Incidents/2017-08-31 Zookeeper

Summary

From 15:18 to 15:52 UTC the Zookeeper Main codfw cluster was down (not able to accept any new data or respond to clients) due to a firewall rule preventing the nodes of the cluster to communicate between each other via their network ports.

Background: https://gerrit.wikimedia.org/r/#/c/366228/ was merged in July 2017 as part of https://phabricator.wikimedia.org/T114815. Zookeeper ports were open to the whole Prod network and a more selective access control was needed, especially in light of the fact that the new Kafka Topics ACLs that the Analytics team will deploy will be stored in Zookeeper. The main flaw of this code review was that while all the clients were carefully reviewed and whitelisted in the Ferm rules, the Zookeeper cluster nodes were not, meaning that they would have been unable to communicate between each other via their ports (2181 2182 2183). The new Ferm rules were applied only to new TCP connections, leaving the long running ones open. When the new Ferm rules were deployed (incrementally node by node) nothing strange was registered, and the task was closed accordingly, without realizing that any simple restart of the Zookeeper daemons would have generated new connections that would have been blocked by Ferm.

As part of the last openjdk-7 security update Luca had to restart all the Zookeeper daemons, and when he reached 2 out of 3 nodes the cluster was not able anymore to make any progress in its distributed consensus algorithm.

Impact: While the Zookeeper cluster was down, all its clients were unable to read/write anything to it. The major impact was registered to MirrorMaker, a Kafka old consumer still using Zookeeper to store its offsets. We use it to mirror topics among Kafka clusters, and it stopped working in the timeframe (but didn't loose any data). The Kafka main codfw cluster, used by Eventbus and hence by ChangeProp, is a client of the Zookeeper main codfw cluster but it did not stop to accepting messages, since it was probably only in a degraded status (not able to store new Topic metadata changes to Zookeeper for example).

Timeline

2017-07-19 - https://gerrit.wikimedia.org/r/#/c/366228/ was merged to tighten the access to the main Zookeeper clusters in eqiad and codfw.

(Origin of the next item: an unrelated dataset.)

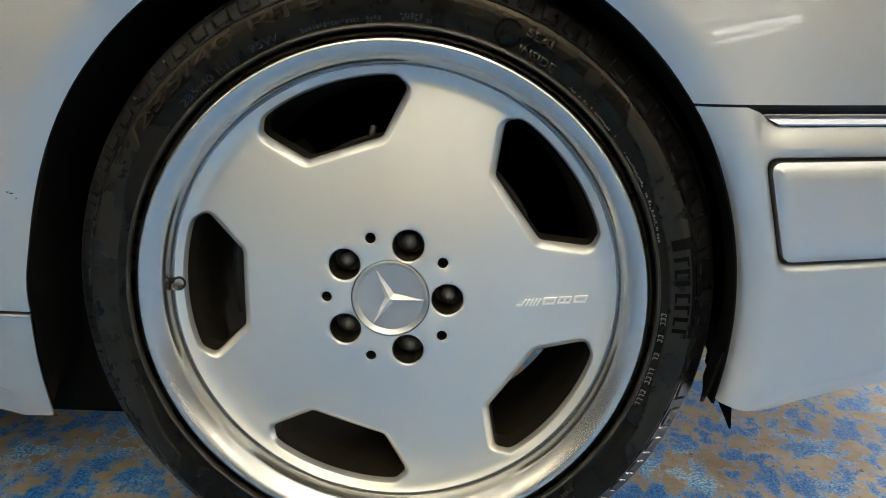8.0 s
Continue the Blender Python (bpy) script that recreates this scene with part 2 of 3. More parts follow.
def shell(bm, outer, holes, filling, depth, back):
    """A skin over the outline at depth(x, z); its rims are turned in by the (shrink, deeper) steps of back."""
    pts, faces, loops = sheet(outer, holes, filling)
    vs = [bm.verts.new((x, depth(x, z), z)) for x, z in pts]
    for f in faces:
        bm.faces.new([vs[i] for i in f])
    for k, ids in enumerate(loops):
        outline = [pts[i] for i in ids]
        last = [vs[i] for i in ids]
        area = sum(a[0] * b[1] - b[0] * a[1] for a, b in zip(outline, outline[1:] + outline[:1]))
        sign = (1 if area > 0 else -1) * (-1 if k == 0 else 1)
        for shrink, deeper in back:
            ring = grown(outline, -sign * shrink) if k else grown(outline, sign * shrink)
            now = [bm.verts.new((p[0], last[i].co.y + deeper, p[1])) for i, p in enumerate(ring)]
            for i in range(len(ids)):
                j = (i + 1) % len(ids)
                bm.faces.new((last[i], last[j], now[j], now[i]))
            last = now
    loose = [v for v in bm.verts if not v.link_faces]
    for v in loose:
        bm.verts.remove(v)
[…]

2017-08-31T13:09 - Zookeeper on conf2001 restarted (2 out of three nodes in the cluster able to communicate, cluster available).

2017-08-31T15:18 - Zookeeper on conf2002 restarted (2 out of three nodes in the cluster not able to communicate, cluster down). From this moment Kafka main codfw (kafka200[123]) and MirrorMaker were unable to communicate with Zookeeper.

2017-08-31T15:52 - Luca stops ferm on conf200[123] nodes via Cumin, cluster back into available mode after few seconds. MirrorMaker starts to work again from the last offset committed. Kafka main codfw is able to report Topic metadata changes to Zookeeper.

2017-08-31T16:31 - Permanent fix (https://gerrit.wikimedia.org/r/#/c/375023/) merged and rolled out to all the conf[12]00[123] nodes.

Conclusions

A couple of big lessons learned:

New ferm rules are applied to new connections, so it is not sufficient to simply deploy them to be sure that they are working properly as the author expects.
Zookeeper offers commands to check its state, and they have subtle differences. The command "ruok" only checks if the daemon is up and running, it doesn't report anything about the cluster status, meanwhile "stats" reports information about clients connected and role of the node (follower/leader). After updating conf2001 Luca only checked "ruok" and not "stats" (or the Zookeeper logs), deciding to proceed with conf2002 because nothing weird was reported in two hours. A simple additional check would have avoided the outage, since two out of three nodes would have been enough to guarantee Zookeeper availability.

Actionables

[DONE] - Document this outage in Service restarts in order to prevent more people to step into this issue.